Thursday, September 01, 2011

9/11 Stories, Firefighters

Preparing for the 10th anniversary of 9/11, let's take a few days to hear from those who were there ... and lived to tell and remember that fateful day ... in world history.


Remembering 9/11

Career firefighters Kevin McCullagh and Jerry Walsh had retired weeks before terrorists attacked the World Trade Center on Sept. 11, 2001. Their years at Ladder 126 in South Jamaica, Queens, were over. But when they heard the news, they didn’t hesitate to drive across the Hudson River and volunteer to support their fellow firefighters

McCullagh took along his retirement gift: a camcorder. Aware that history was in the making, he started filming snippets of what they saw from a firefighter’s perspective: a giant pall of smoke rising over the Manhattan skyline, ash a foot deep, firefighters sifting through a sea of rubble, little fires burning here and there, trees blown on their sides, gouges in buildings, and, yes, the collapsed Twin Towers.
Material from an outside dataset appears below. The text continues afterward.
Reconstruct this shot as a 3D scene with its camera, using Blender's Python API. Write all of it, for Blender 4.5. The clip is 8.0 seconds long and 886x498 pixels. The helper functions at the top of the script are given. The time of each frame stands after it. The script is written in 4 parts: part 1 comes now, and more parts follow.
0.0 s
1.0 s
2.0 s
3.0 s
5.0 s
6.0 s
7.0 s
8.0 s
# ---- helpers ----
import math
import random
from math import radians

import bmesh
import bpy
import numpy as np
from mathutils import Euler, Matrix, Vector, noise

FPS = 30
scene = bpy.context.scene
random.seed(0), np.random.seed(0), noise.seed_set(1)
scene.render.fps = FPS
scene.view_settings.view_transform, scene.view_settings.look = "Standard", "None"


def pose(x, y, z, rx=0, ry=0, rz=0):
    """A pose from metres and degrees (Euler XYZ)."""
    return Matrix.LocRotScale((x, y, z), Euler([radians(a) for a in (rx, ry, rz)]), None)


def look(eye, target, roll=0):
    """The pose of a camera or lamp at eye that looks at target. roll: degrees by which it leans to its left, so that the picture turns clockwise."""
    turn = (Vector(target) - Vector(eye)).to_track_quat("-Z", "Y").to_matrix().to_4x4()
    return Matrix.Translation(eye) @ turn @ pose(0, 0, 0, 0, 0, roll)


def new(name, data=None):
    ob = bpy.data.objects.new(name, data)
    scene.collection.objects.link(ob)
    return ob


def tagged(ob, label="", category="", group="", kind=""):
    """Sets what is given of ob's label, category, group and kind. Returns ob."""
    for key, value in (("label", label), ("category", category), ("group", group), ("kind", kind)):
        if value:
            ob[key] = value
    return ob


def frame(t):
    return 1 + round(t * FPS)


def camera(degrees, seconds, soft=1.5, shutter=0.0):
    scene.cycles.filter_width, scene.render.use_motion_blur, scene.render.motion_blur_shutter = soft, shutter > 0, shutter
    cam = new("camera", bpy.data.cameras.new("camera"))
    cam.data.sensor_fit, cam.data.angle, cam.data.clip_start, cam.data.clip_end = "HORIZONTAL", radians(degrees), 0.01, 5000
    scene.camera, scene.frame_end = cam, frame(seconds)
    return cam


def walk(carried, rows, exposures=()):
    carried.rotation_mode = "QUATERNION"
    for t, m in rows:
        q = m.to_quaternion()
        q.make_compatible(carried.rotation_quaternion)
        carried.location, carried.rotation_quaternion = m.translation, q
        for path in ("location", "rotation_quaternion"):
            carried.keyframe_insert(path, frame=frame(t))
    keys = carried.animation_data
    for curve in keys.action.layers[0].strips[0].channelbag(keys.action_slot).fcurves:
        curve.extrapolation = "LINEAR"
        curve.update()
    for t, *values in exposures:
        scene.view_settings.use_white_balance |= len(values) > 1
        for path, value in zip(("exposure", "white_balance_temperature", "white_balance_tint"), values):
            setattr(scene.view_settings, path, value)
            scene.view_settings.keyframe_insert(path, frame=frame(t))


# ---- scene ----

“It was unbelievable,” McCullagh recalls. “It was surreal. I realized what we were in for when I saw a fireman coming toward us. He was just beside himself. I asked him, ‘What’s it like over there?’ And he briefly described what it was like and I knew it was going to be something quite unique. There was carnage. There were a lot of crazy things.”

One sight especially surprised the two friends. Amid the twisted metal and burning rubble were smashed fire engines, crunched flat and caked with dust. “I had been around fire trucks my whole professional career and you’d never seen anything like it,” McCullagh says, still amazed today. “You see them as indestructible. When the big red fire truck shows up, everything is going to be OK. And seeing them tossed around like little toys, and smashed and burned, it was pretty amazing to see them like that.” ....


Offering up a prayer of gratitude for our nations 1st responders ... each one ... the making of a hero.